Tensile, three-point bending and impact strength of 3D printed parts using PLA and recycled PLA filaments: A statistical investigation

Abstract

In this study, the Taguchi methodology was used to investigate the effects of Fused Deposition Modeling (FDM) production parameters tensile strength, three-point bending strength, and impact strength of three-dimensional (3D) printed polylactic acid (PLA) and recycled polylactic acid (Re-PLA) test parts. As FDM process parameters, filaments (PLA, Re-PLA), three different layer thicknesses (0.15–0.20–0.25 mm), occupancy rates (30%, 50% and 70%), and filling structure (Rectilinear) were determined in the experimental design.
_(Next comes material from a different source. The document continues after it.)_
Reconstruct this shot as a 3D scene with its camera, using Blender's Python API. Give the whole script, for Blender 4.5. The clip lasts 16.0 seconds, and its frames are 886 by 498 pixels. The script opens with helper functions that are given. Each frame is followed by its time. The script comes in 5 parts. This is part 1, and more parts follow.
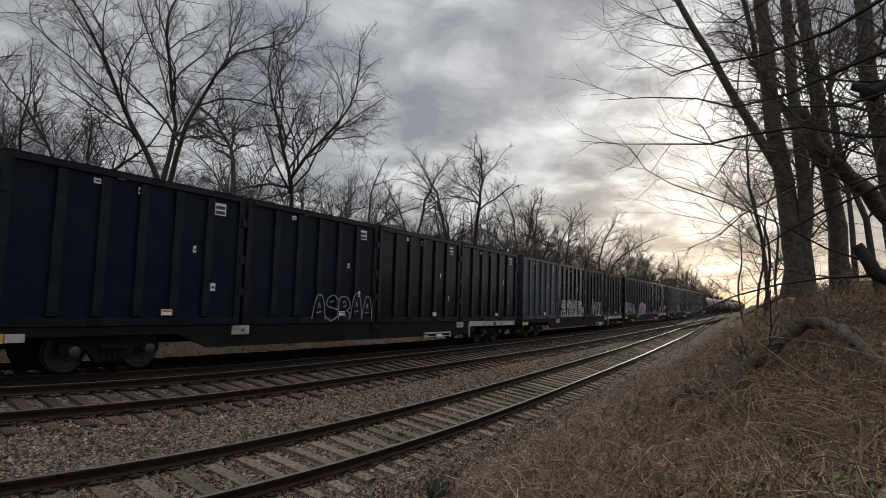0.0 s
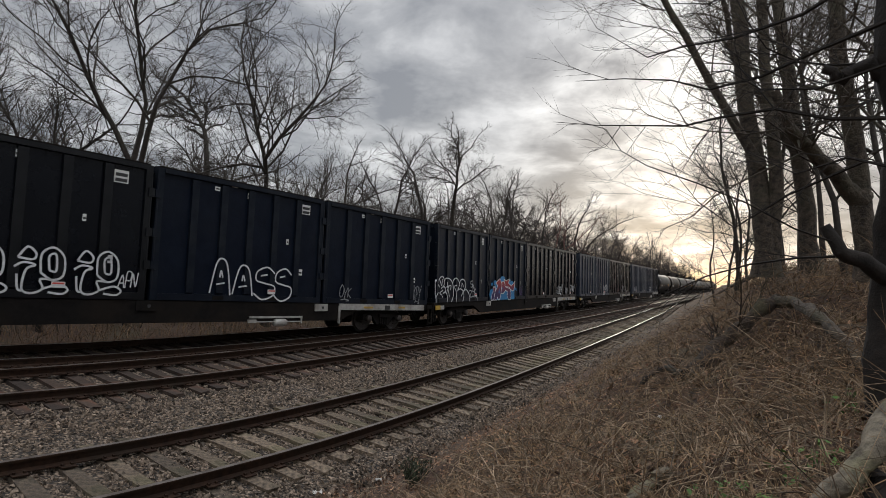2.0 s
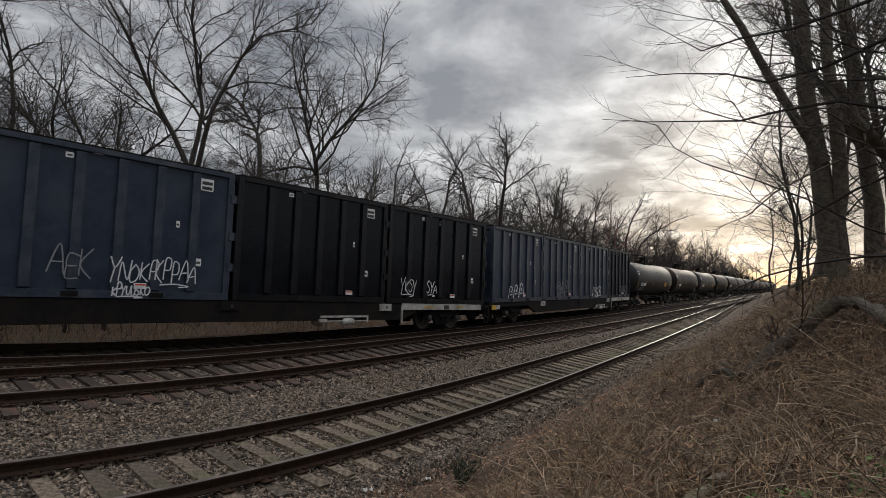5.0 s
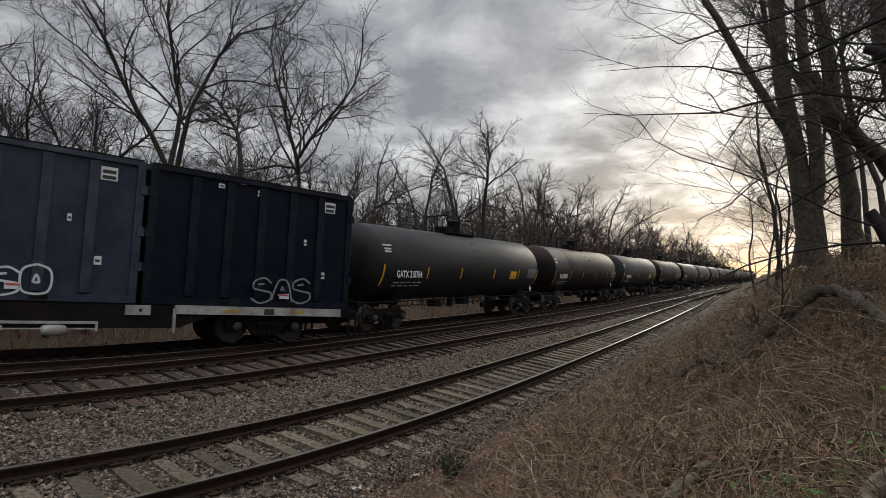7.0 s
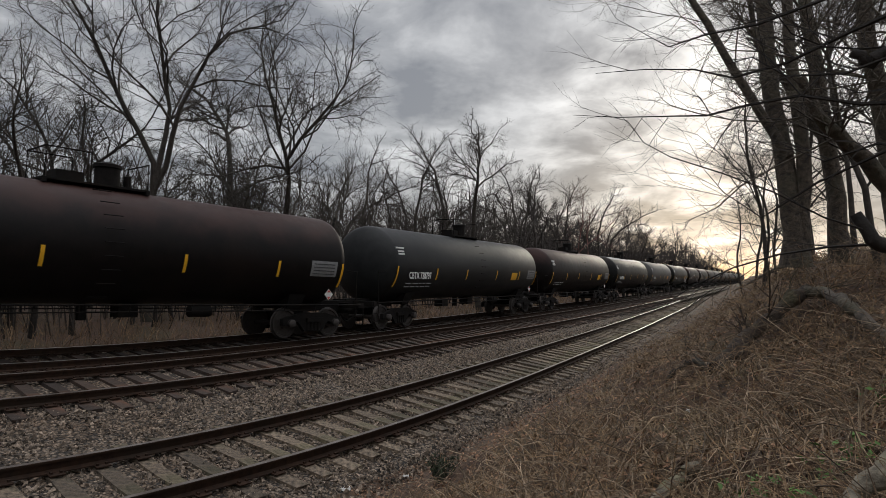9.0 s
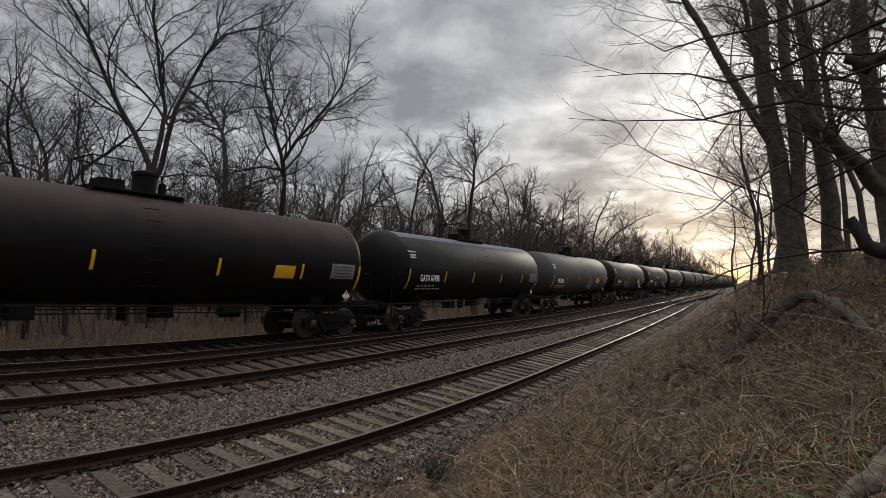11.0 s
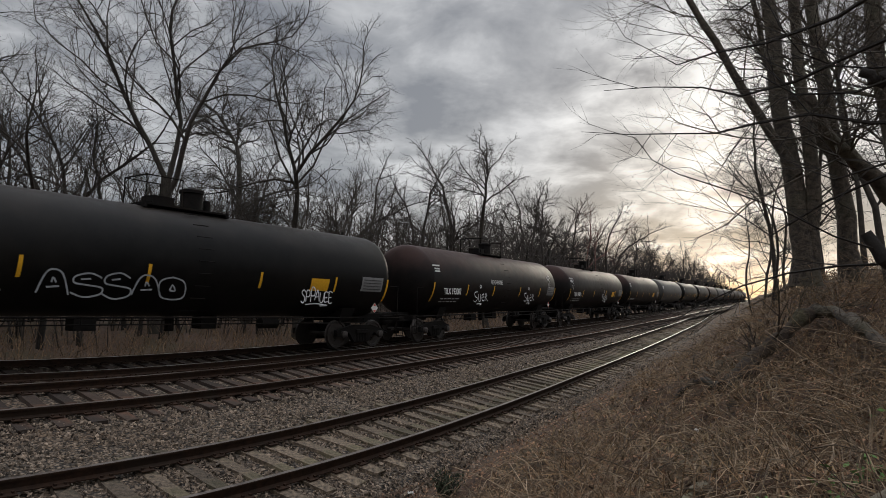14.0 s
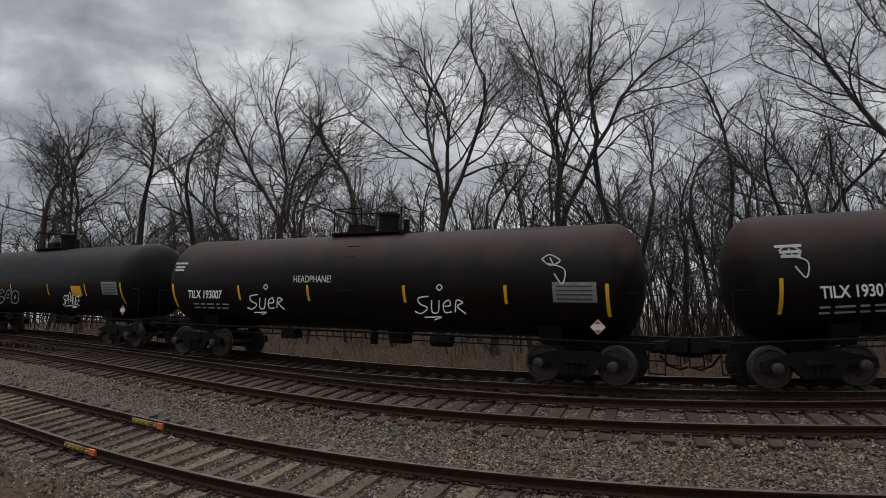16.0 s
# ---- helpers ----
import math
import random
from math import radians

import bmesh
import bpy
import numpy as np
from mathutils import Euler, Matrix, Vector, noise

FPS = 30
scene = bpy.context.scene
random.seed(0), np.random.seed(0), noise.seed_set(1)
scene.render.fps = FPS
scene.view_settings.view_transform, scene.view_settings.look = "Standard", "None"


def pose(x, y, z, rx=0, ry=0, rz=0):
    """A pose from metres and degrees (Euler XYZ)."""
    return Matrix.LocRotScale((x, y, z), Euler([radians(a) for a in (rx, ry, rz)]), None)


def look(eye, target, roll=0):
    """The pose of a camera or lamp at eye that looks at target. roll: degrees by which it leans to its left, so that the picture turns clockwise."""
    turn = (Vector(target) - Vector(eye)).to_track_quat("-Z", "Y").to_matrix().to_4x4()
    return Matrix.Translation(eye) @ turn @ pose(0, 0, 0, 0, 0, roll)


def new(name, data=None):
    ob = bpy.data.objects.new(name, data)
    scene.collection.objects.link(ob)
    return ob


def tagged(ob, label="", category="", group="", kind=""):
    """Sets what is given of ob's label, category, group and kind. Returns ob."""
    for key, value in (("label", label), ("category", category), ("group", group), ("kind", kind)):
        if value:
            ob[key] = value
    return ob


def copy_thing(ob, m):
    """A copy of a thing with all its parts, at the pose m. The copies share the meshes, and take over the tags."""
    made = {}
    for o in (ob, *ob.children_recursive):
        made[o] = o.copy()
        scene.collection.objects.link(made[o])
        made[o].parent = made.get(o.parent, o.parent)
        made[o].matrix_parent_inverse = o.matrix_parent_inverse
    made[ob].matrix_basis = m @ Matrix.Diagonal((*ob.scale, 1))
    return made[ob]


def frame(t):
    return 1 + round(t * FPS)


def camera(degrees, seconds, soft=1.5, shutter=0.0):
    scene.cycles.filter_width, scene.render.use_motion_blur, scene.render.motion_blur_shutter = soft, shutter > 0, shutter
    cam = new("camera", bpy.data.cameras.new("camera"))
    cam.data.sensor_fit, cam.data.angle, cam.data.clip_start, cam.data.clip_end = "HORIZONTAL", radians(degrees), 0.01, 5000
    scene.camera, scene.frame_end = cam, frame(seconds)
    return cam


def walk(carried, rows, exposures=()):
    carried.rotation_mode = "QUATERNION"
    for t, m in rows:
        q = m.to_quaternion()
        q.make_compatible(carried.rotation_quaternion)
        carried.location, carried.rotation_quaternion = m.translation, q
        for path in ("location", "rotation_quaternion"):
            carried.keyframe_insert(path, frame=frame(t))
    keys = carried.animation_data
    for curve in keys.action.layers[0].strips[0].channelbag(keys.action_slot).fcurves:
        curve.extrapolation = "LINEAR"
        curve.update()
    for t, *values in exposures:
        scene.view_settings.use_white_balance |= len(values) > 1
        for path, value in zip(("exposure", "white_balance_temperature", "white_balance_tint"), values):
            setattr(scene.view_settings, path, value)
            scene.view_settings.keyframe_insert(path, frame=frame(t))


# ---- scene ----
cam = camera(70.4, 16.0, 0.8, 0.03)
PATH = [
    (0.0, pose(0, 0, 3, 94.80, -1.65, -0.04)),
    (0.5, pose(0, 0, 3, 93.88, -1.89, -3.19)),
    (1.0, pose(0, 0, 3, 93.82, -2.06, -4.16)),
    (1.5, pose(0, 0, 3, 93.71, -2.01, -4.29)),
    (2.0, pose(0, 0, 3, 93.12, -1.45, -2.14)),
    (2.5, pose(0, 0, 3, 92.20, -0.68, 4.28)),
    (3.0, pose(0, 0, 3, 91.62, -0.24, 14.52)),
    (3.5, pose(0, 0, 3, 91.41, 0.51, 26.16)),
    (4.0, pose(0, 0, 3, 91.96, -0.50, 32.49)),
    (4.5, pose(0, 0, 3, 92.67, -1.61, 14.64)),
    (5.0, pose(0, 0, 3, 93.02, -1.44, 2.27)),
    (7.5, pose(0, 0, 3, 92.66, -0.28, 0.76)),
    (8.0, pose(0, 0, 3, 92.70, -0.35, 0.58)),
    (8.5, pose(0, 0, 3, 92.71, -0.29, 0.33)),
    (9.0, pose(0, 0, 3, 92.79, -0.37, -0.04)),
    (11.5, pose(0, 0, 3, 93.02, -0.66, -0.47)),
    (12.0, pose(0, 0, 3, 92.92, -0.19, 4.10)),
    (12.5, pose(0, 0, 3, 93.36, -0.41, 9.07)),
    (13.0, pose(0, 0, 3, 93.73, -0.83, 7.69)),
    (13.5, pose(0, 0, 3, 94.12, -1.09, 2.78)),
    (14.0, pose(0, 0, 3, 94.16, -0.98, 0.58)),
    (14.5, pose(0, 0, 3, 94.38, 0.37, 5.18)),
    (15.0, pose(0, 0, 3, 94.48, 1.45, 26.88)),
    (15.5, pose(0, 0, 3, 95.78, 2.93, 57.05)),
    (16.0, pose(0, 0, 3, 97.14, 3.15, 63.09)),
]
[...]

The FDM technique was used to print the test parts. The tensile, three-point bending, and impact strength of the test parts were determined using the ISO 527, ISO 180, and ISO 178 test standards, respectively. The results showed that layer thickness is the most efficient factor for improving tensile strength, three point bending strength, and impact strength rather than occupancy rate or filament materials. The optimum results were obtained in layer thickness (0.25 mm), occupancy rate (70%), and filament material (PLA), respectively. They were calculated to be as 60.006 MPa at tensile strength, 125.423 MPa at three-point bending strength, 16.961 kJ/m2 at izod impact strength. Also, Scanning Electron Microscopy (SEM) has been utilized to investigate the morphology and topography alterations in the fractured surface of test parts. The study demonstrates the possibility of 3DP with Re-PLA filament and environmental awareness was noted by using recycled filament. The study demonstrates the possibility of 3DP with Re-PLA filament and environmental awareness was noted by using recycled filament. The research shows that 3D printing with Re-PLA is feasible.